Rice gibt sich weiterhin optimistisch
US-Außenministerin Condoleezza Rice sagte am Dienstag, sie halte eine Waffenruhe innerhalb von Tagen für möglich. "Wir sprechen sicherlich eher über Tage als über Wochen", sagte sie dem US-Sender PBS. Zuvor müssten aber bestimmte Bedingungen erfüllt werden. Vor allem müsse die Regierung des Libanon die Kontrolle über die südlichen Landesteile haben, um weitere Angriffe der Hisbollah auf Israel zu verhindern.

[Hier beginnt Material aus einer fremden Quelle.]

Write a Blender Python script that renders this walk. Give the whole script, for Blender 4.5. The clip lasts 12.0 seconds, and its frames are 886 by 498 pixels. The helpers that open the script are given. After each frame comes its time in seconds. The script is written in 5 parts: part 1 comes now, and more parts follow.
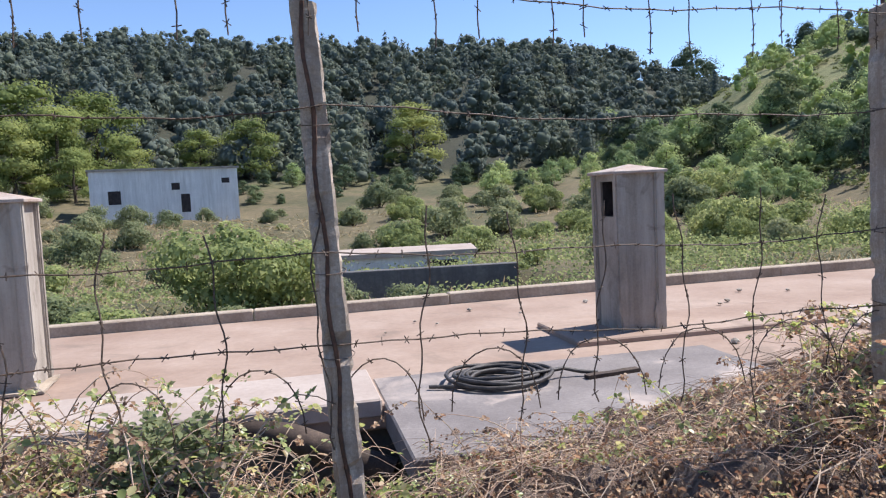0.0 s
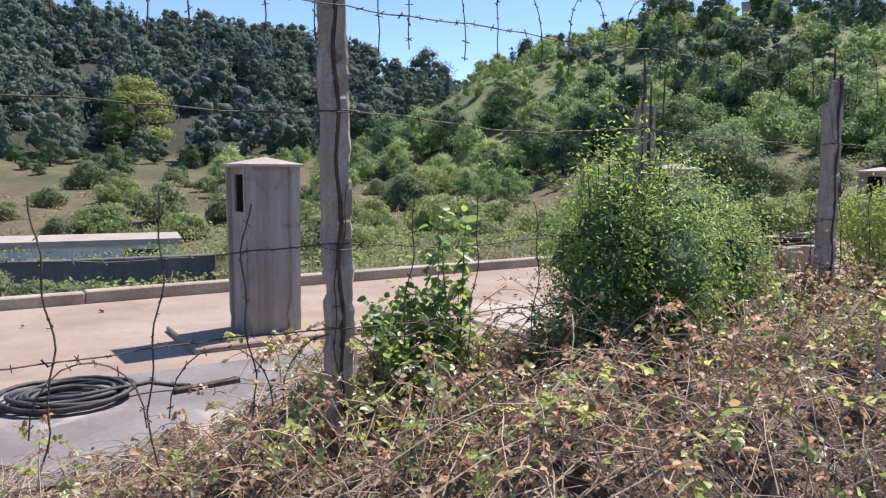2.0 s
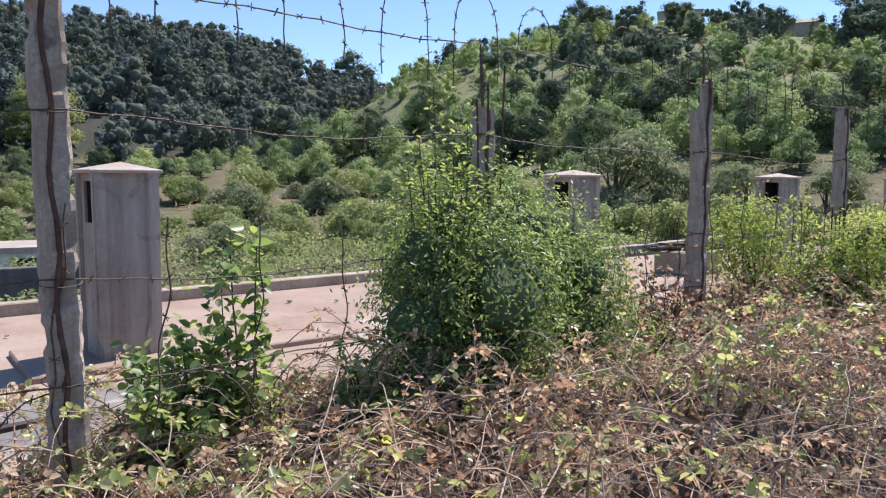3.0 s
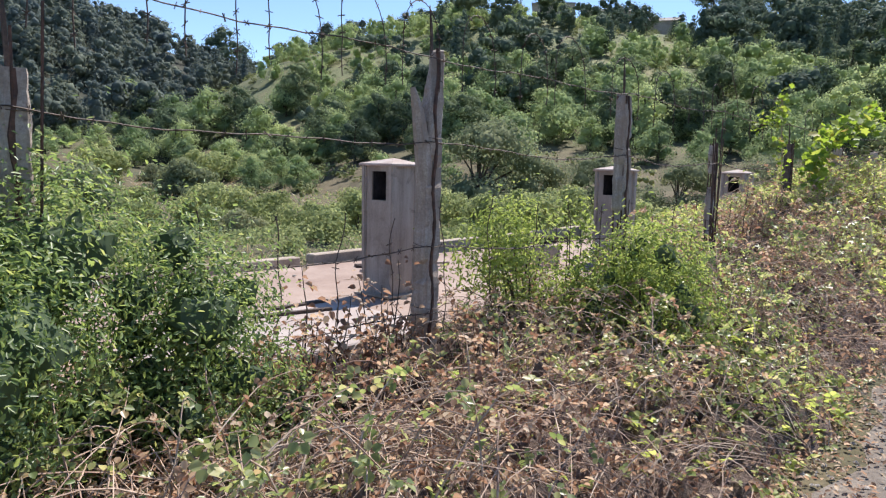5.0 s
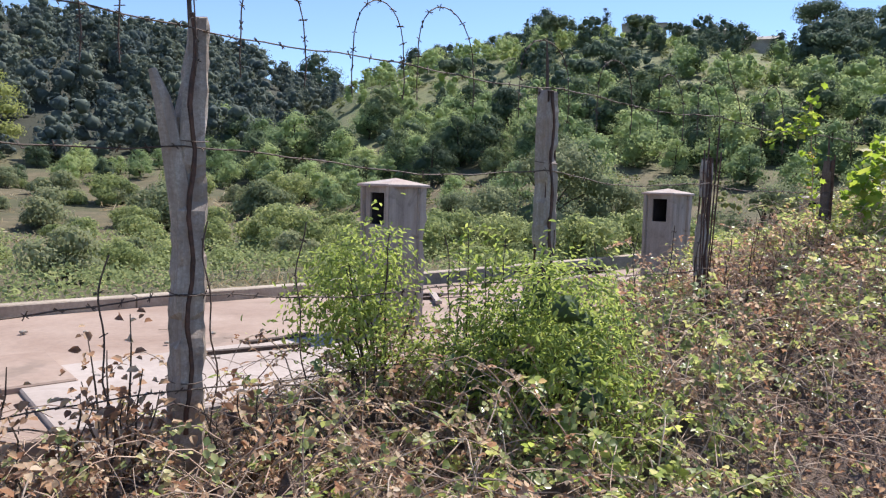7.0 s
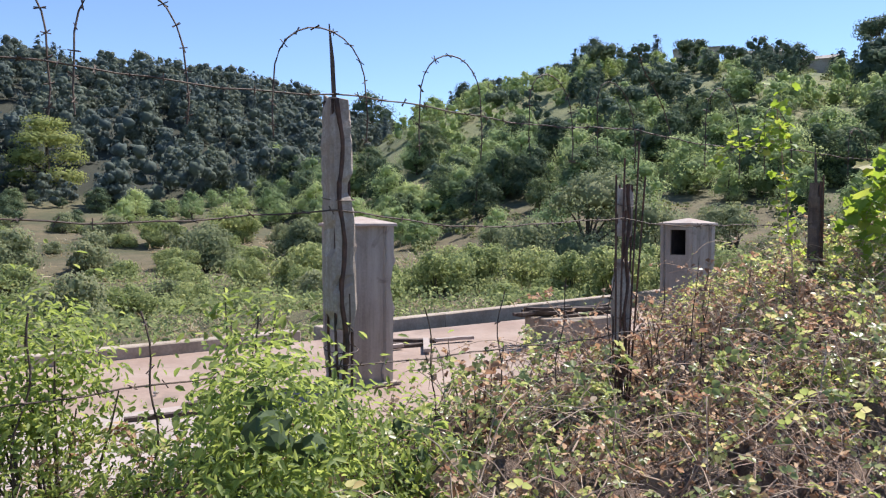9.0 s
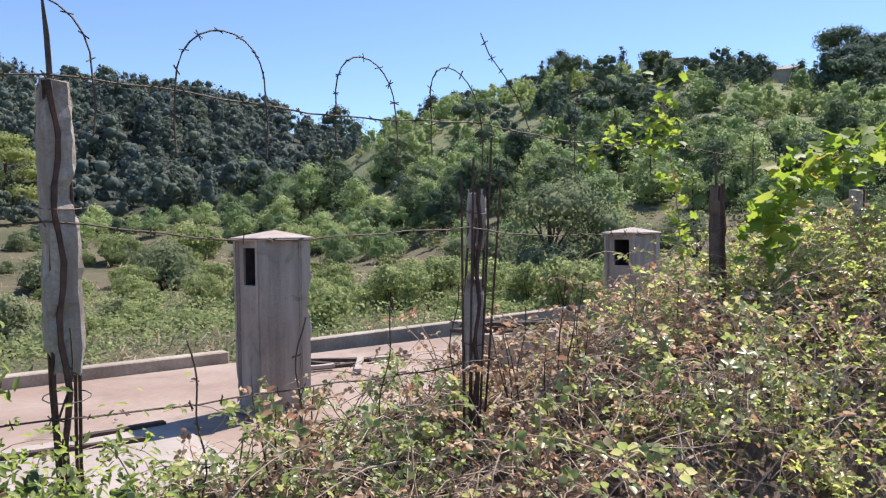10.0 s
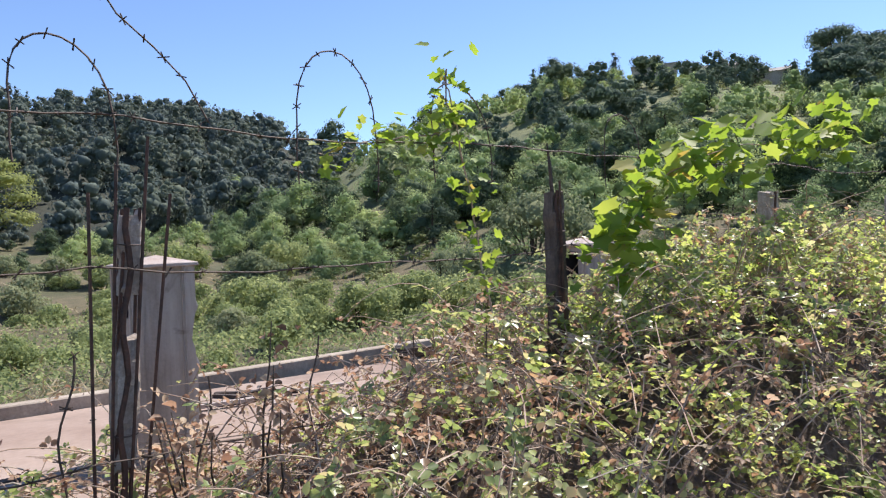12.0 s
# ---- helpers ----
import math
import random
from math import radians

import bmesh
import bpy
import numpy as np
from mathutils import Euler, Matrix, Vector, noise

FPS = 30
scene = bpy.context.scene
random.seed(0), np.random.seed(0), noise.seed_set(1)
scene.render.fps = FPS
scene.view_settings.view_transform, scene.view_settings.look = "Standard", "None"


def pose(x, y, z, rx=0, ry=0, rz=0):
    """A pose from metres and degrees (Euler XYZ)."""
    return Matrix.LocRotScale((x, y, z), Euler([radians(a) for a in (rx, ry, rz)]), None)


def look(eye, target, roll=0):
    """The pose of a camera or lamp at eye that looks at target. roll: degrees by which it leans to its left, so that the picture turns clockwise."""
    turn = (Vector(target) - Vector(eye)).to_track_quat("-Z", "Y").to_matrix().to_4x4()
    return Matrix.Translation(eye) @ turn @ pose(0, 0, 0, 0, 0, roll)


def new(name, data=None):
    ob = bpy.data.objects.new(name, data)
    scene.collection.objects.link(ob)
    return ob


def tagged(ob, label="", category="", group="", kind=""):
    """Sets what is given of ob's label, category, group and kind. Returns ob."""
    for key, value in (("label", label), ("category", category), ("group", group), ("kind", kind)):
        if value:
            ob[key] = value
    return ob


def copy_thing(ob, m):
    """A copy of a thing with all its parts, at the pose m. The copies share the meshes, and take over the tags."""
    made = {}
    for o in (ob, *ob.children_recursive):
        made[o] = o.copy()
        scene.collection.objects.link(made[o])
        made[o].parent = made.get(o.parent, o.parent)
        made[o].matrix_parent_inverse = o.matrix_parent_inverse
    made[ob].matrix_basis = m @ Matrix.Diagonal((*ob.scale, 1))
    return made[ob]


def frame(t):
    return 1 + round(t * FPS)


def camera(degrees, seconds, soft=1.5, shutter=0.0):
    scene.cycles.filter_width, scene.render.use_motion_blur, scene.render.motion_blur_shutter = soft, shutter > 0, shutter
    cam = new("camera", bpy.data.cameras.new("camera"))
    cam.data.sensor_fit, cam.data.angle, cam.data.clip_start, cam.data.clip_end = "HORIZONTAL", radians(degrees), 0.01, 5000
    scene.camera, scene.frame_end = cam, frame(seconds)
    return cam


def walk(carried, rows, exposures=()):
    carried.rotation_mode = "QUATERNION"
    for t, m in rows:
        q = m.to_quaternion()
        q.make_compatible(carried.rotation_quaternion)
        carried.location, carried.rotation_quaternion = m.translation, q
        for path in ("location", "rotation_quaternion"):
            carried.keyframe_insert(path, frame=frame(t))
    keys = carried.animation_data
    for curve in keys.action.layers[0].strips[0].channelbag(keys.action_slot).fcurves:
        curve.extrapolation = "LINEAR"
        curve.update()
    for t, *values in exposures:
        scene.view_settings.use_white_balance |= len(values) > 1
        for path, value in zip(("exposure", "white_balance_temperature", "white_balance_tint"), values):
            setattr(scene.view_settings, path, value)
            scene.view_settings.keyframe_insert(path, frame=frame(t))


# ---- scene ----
cam = camera(62.2, 12.0, soft=1.2)

PATH = [
    (0, (0.603, 1.366, 1.25), (0.47, 3.356, 1.099), -2.9),
    (0.5, (1.007, 1.598, 1.24), (1.115, 3.589, 1.097), -2.3),
    (1, (1.429, 1.643, 1.244), (1.729, 3.616, 1.108), -0.9),
    (1.5, (1.833, 1.703, 1.278), (2.25, 3.654, 1.13), -0.5),
    (2, (2.239, 1.891, 1.267), (2.789, 3.804, 1.072), 0.1),
    (2.5, (2.598, 2.133, 1.327), (3.244, 4.015, 1.124), 0.1),
    (3, (3.063, 2.322, 1.324), (3.798, 4.173, 1.138), 0.2),
    (3.5, (3.487, 2.489, 1.356), (4.331, 4.294, 1.181), 0.5),
    (5.5, (5.273, 3.149, 1.402), (6.304, 4.847, 1.173), 1.4),
    (6, (5.754, 3.268, 1.41), (6.699, 5.018, 1.196), 1.2),
    (6.5, (6.239, 3.395, 1.44), (7.088, 5.197, 1.253), 1.5),
    (7, (6.745, 3.572, 1.408), (7.552, 5.394, 1.242), 1.7),
    (7.2, (6.932, 3.637, 1.408), (7.727, 5.467, 1.265), 0.6),
    (9, (8.495, 4.277, 1.488), (9.155, 6.163, 1.41), 0.1),
    (9.5, (8.952, 4.454, 1.472), (9.618, 6.338, 1.413), -0.7),
    (10, (9.423, 4.61, 1.477), (10.15, 6.473, 1.433), -0.7),
    (10.5, (9.841, 4.785, 1.473), (10.669, 6.605, 1.431), -0.4),
    (11, (10.261, 4.884, 1.476), (11.102, 6.698, 1.438), -0.9),
    (11.5, (10.662, 5.012, 1.505), (11.433, 6.857, 1.483), -2.2),
    (12, (11.025, 5.199, 1.527), (11.746, 7.064, 1.515), -2.4),
]
walk(cam, [(t, look(eye, target, roll)) for t, eye, target, roll in PATH], exposures=[(0, 0.72, 6350, 15), (12, 0.72, 6350, 15)])

# ---- world, sun, exposure ----
SUN_AZ, SUN_EL = 28.0, 56.0          # degrees from +x towards +y, and above the horizon
sky = bpy.data.worlds.new("sky")
scene.world = sky
sky.use_nodes = True
wn, wl = sky.node_tree.nodes, sky.node_tree.links
st = wn.new("ShaderNodeTexSky")
st.sky_type, st.sun_disc = "NISHITA", False
st.sun_elevation, st.sun_rotation = radians(SUN_EL), radians(90 - SUN_AZ)
st.air_density, st.dust_density, st.ozone_density = 0.75, 0.0, 4.0
wl.new(st.outputs[0], wn["Background"].inputs["Color"])
wn["Background"].inputs["Strength"].default_value = 0.125
sun = new("sun", bpy.data.lights.new("sun", "SUN"))
sun.data.energy, sun.data.angle, sun.data.color = 4.7, radians(0.55), (1.0, 0.95, 0.87)
a, e = radians(SUN_AZ), radians(SUN_EL)
sun.matrix_world = look((20 * math.cos(a), 20 * math.sin(a), 40), (20 * math.cos(a) - math.cos(e) * math.cos(a), 20 * math.sin(a) - math.cos(e) * math.sin(a), 40 - math.sin(e)))

# ---- local frame: u runs along the fence and the platform, v away from the path ----
TURN = radians(16)
CU, SU = math.cos(TURN), math.sin(TURN)
LOCAL = Matrix.Rotation(TURN, 4, "Z")


def at(u, v, z=0.0, rz=0.0):
    return LOCAL @ pose(u, v, z, 0, 0, rz)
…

Israels Vize-Ministerpräsident Schimon Peres sagte, der Krieg könne noch Wochen dauern. Infrastrukturminister Binjamin Ben-Elieser deutete einen Zeitraum von bis zu zwei Wochen an. Ministerpräsident Ehud Olmert äußerte sich nicht zu einem Zeitplan. "Wir stehen am Beginn eines politischen Prozesses, der am Ende zu einem Waffenstillstand unter völlig neuen Bedingungen führen wird", sagte er lediglich. Die Hisbollah werde niemals mehr in der Lage sein, Israel zu bedrohen. "Diese Gefahr wird nicht mehr so sein wie sie einmal war." Seinen Worten zufolge wurden seit Beginn des Kriegs 300 der schätzungsweise 2000 Hisbollah-Kämpfer getötet. Die Hisbollah wies dies zurück.
Annan bittet um Einigkeit
UN-Generalsekretär Kofi Annan hat am Dienstag die ständigen Mitglieder im Sicherheitsrat aufgefordert, ihre Differenzen im Nahost-Konflikt beizulegen. Ein ursprünglich am Montag geplantes Treffen der Länder, die möglicherweise Truppen zu einer internationalen Friedensmission im Südlibanon beisteuern, setzte er für Donnerstag an.
Annan betonte nach UN-Angaben bei einem Frühstück mit den Botschaftern aus den USA, Großbritannien, Frankreich, Russland und China die Notwendigkeit für eine Zusammenarbeit. Die fünf müssten ihre Meinungsverschiedenheiten hinter sich lassen, um die Krise so schnell wie möglich überwinden zu können. Ein hoher UN-Vertreter sagte, Annan sei besonders darauf bedacht, dass sich die USA und Frankreich nicht wie vor dem Irak-Krieg 2003 auseinander bewegten. Frankreich gilt als mögliche Führungsnation einer Friedenstruppe.
Einem französischen Resolutionsentwurf zufolge sollen die Truppen erst nach einem Waffenstillstand stationiert werden und nachdem sich Israel und Libanon auch prinzipiell auf die Bedingungen für eine permanente Waffenruhe geeinigt haben. Die USA sprechen sich dagegen für eine frühere Stationierung der Truppen aus.